Records from a data source
= = = =
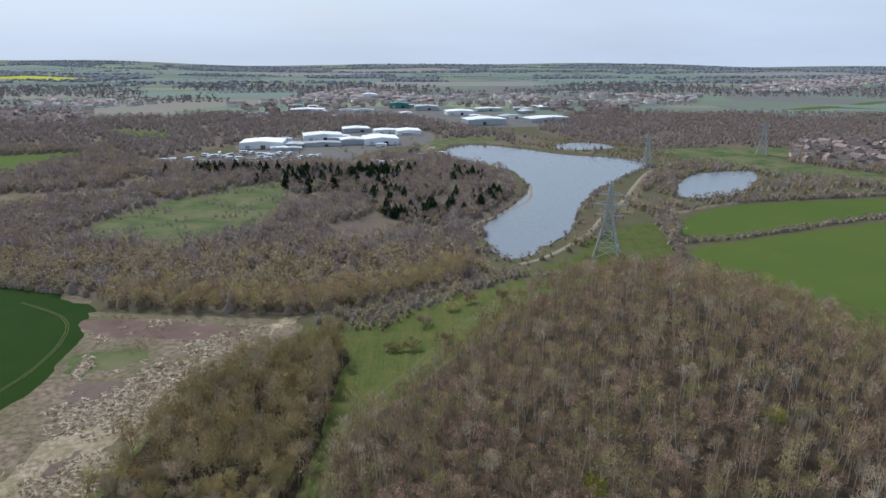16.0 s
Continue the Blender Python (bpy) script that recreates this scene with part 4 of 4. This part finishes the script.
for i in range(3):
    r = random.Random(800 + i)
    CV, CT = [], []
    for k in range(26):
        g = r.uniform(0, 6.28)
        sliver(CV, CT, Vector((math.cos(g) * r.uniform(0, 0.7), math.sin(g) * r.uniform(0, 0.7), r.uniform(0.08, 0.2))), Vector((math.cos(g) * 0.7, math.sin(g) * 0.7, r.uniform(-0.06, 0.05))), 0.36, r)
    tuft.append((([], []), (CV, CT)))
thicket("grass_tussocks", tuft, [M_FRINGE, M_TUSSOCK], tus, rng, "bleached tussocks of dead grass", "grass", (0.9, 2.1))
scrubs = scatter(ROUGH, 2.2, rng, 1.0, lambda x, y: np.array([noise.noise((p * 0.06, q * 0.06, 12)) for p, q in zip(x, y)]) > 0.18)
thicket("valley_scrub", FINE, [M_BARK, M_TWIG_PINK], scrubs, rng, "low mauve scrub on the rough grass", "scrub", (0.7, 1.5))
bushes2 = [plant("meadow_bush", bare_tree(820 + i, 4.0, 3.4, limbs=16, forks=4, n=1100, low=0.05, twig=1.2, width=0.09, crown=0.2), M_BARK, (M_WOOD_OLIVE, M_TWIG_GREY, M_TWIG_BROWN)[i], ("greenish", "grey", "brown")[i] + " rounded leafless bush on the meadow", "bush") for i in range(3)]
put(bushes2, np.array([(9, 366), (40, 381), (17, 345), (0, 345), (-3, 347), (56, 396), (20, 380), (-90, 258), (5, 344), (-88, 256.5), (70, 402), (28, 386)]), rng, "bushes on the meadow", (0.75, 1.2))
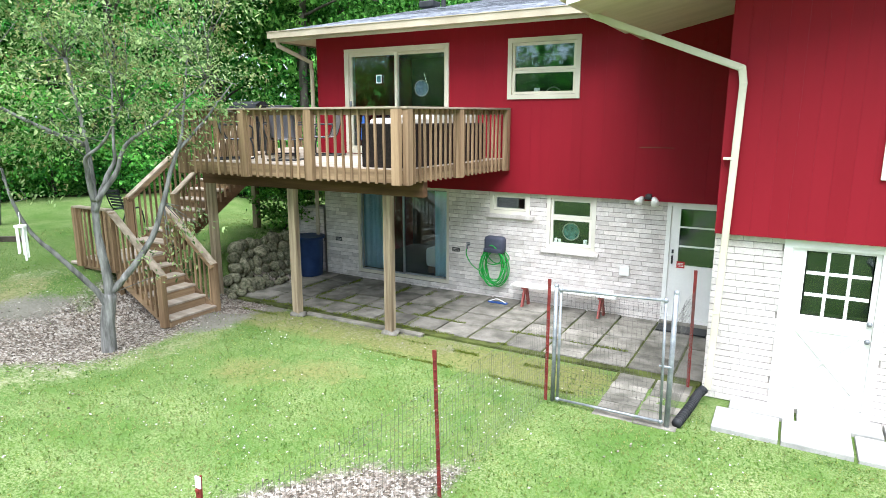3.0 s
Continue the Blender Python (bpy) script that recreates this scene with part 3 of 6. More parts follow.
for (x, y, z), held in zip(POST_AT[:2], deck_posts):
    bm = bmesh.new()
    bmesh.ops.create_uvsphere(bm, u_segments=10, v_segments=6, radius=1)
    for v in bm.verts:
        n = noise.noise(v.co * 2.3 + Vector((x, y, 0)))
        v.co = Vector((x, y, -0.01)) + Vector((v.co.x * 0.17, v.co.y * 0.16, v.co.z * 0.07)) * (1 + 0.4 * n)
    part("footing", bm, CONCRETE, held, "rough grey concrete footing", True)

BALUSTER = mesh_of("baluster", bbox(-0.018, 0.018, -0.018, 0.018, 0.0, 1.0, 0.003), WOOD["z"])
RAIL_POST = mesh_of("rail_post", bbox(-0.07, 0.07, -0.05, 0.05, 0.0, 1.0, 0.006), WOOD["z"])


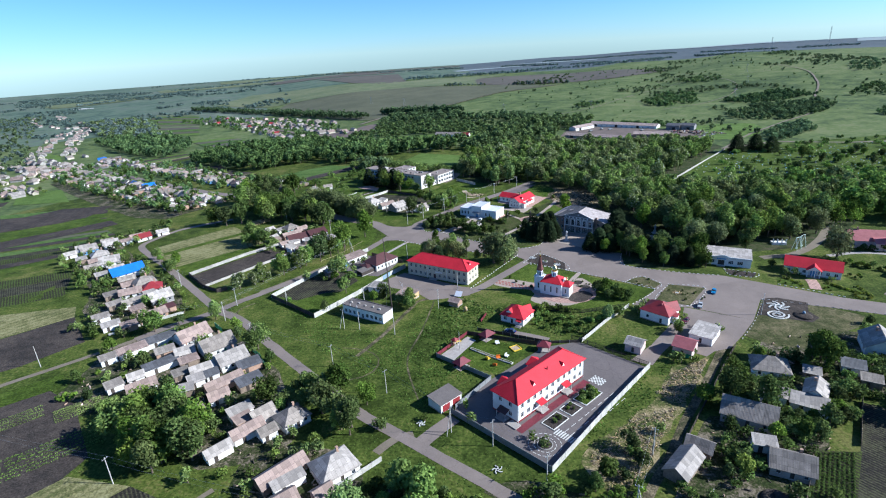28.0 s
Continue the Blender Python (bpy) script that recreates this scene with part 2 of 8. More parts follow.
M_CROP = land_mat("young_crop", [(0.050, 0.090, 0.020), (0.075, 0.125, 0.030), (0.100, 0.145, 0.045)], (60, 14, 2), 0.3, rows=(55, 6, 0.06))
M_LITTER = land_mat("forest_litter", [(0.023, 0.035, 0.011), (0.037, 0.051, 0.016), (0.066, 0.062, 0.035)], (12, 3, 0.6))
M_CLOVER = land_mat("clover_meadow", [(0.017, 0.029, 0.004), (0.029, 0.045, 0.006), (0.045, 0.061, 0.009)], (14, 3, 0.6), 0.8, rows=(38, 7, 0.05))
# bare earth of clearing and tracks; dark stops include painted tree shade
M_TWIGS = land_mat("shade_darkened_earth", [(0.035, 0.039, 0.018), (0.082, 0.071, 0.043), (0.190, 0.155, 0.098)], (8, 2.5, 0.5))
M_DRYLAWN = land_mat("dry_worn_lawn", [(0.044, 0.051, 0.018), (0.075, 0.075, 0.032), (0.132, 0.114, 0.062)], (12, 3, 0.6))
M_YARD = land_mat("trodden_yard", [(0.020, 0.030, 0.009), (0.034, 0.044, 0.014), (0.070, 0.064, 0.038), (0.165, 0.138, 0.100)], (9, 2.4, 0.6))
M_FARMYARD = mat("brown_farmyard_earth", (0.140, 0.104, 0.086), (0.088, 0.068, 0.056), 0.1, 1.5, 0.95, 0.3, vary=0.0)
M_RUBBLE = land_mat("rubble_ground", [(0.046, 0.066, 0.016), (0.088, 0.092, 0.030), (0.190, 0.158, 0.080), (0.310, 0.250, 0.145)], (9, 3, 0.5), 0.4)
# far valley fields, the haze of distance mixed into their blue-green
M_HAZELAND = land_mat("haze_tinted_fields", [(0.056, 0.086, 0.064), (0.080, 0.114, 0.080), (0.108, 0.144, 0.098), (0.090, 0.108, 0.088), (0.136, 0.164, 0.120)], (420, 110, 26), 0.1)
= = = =
Work required — Reproduce all of the material exactly, apart from the pictures.

Finished exercise —
16.0 s
Continue the Blender Python (bpy) script that recreates this scene with part 4 of 4. This part finishes the script.
for i in range(3):
    r = random.Random(800 + i)
    CV, CT = [], []
    for k in range(26):
        g = r.uniform(0, 6.28)
        sliver(CV, CT, Vector((math.cos(g) * r.uniform(0, 0.7), math.sin(g) * r.uniform(0, 0.7), r.uniform(0.08, 0.2))), Vector((math.cos(g) * 0.7, math.sin(g) * 0.7, r.uniform(-0.06, 0.05))), 0.36, r)
    tuft.append((([], []), (CV, CT)))
thicket("grass_tussocks", tuft, [M_FRINGE, M_TUSSOCK], tus, rng, "bleached tussocks of dead grass", "grass", (0.9, 2.1))
scrubs = scatter(ROUGH, 2.2, rng, 1.0, lambda x, y: np.array([noise.noise((p * 0.06, q * 0.06, 12)) for p, q in zip(x, y)]) > 0.18)
thicket("valley_scrub", FINE, [M_BARK, M_TWIG_PINK], scrubs, rng, "low mauve scrub on the rough grass", "scrub", (0.7, 1.5))
bushes2 = [plant("meadow_bush", bare_tree(820 + i, 4.0, 3.4, limbs=16, forks=4, n=1100, low=0.05, twig=1.2, width=0.09, crown=0.2), M_BARK, (M_WOOD_OLIVE, M_TWIG_GREY, M_TWIG_BROWN)[i], ("greenish", "grey", "brown")[i] + " rounded leafless bush on the meadow", "bush") for i in range(3)]
put(bushes2, np.array([(9, 366), (40, 381), (17, 345), (0, 345), (-3, 347), (56, 396), (20, 380), (-90, 258), (5, 344), (-88, 256.5), (70, 402), (28, 386)]), rng, "bushes on the meadow", (0.75, 1.2))
3.0 s
Continue the Blender Python (bpy) script that recreates this scene with part 3 of 6. More parts follow.
for (x, y, z), held in zip(POST_AT[:2], deck_posts):
    bm = bmesh.new()
    bmesh.ops.create_uvsphere(bm, u_segments=10, v_segments=6, radius=1)
    for v in bm.verts:
        n = noise.noise(v.co * 2.3 + Vector((x, y, 0)))
        v.co = Vector((x, y, -0.01)) + Vector((v.co.x * 0.17, v.co.y * 0.16, v.co.z * 0.07)) * (1 + 0.4 * n)
    part("footing", bm, CONCRETE, held, "rough grey concrete footing", True)

BALUSTER = mesh_of("baluster", bbox(-0.018, 0.018, -0.018, 0.018, 0.0, 1.0, 0.003), WOOD["z"])
RAIL_POST = mesh_of("rail_post", bbox(-0.07, 0.07, -0.05, 0.05, 0.0, 1.0, 0.006), WOOD["z"])


28.0 s
Continue the Blender Python (bpy) script that recreates this scene with part 2 of 8. More parts follow.
M_CROP = land_mat("young_crop", [(0.050, 0.090, 0.020), (0.075, 0.125, 0.030), (0.100, 0.145, 0.045)], (60, 14, 2), 0.3, rows=(55, 6, 0.06))
M_LITTER = land_mat("forest_litter", [(0.023, 0.035, 0.011), (0.037, 0.051, 0.016), (0.066, 0.062, 0.035)], (12, 3, 0.6))
M_CLOVER = land_mat("clover_meadow", [(0.017, 0.029, 0.004), (0.029, 0.045, 0.006), (0.045, 0.061, 0.009)], (14, 3, 0.6), 0.8, rows=(38, 7, 0.05))
# bare earth of clearing and tracks; dark stops include painted tree shade
M_TWIGS = land_mat("shade_darkened_earth", [(0.035, 0.039, 0.018), (0.082, 0.071, 0.043), (0.190, 0.155, 0.098)], (8, 2.5, 0.5))
M_DRYLAWN = land_mat("dry_worn_lawn", [(0.044, 0.051, 0.018), (0.075, 0.075, 0.032), (0.132, 0.114, 0.062)], (12, 3, 0.6))
M_YARD = land_mat("trodden_yard", [(0.020, 0.030, 0.009), (0.034, 0.044, 0.014), (0.070, 0.064, 0.038), (0.165, 0.138, 0.100)], (9, 2.4, 0.6))
M_FARMYARD = mat("brown_farmyard_earth", (0.140, 0.104, 0.086), (0.088, 0.068, 0.056), 0.1, 1.5, 0.95, 0.3, vary=0.0)
M_RUBBLE = land_mat("rubble_ground", [(0.046, 0.066, 0.016), (0.088, 0.092, 0.030), (0.190, 0.158, 0.080), (0.310, 0.250, 0.145)], (9, 3, 0.5), 0.4)
# far valley fields, the haze of distance mixed into their blue-green
M_HAZELAND = land_mat("haze_tinted_fields", [(0.056, 0.086, 0.064), (0.080, 0.114, 0.080), (0.108, 0.144, 0.098), (0.090, 0.108, 0.088), (0.136, 0.164, 0.120)], (420, 110, 26), 0.1)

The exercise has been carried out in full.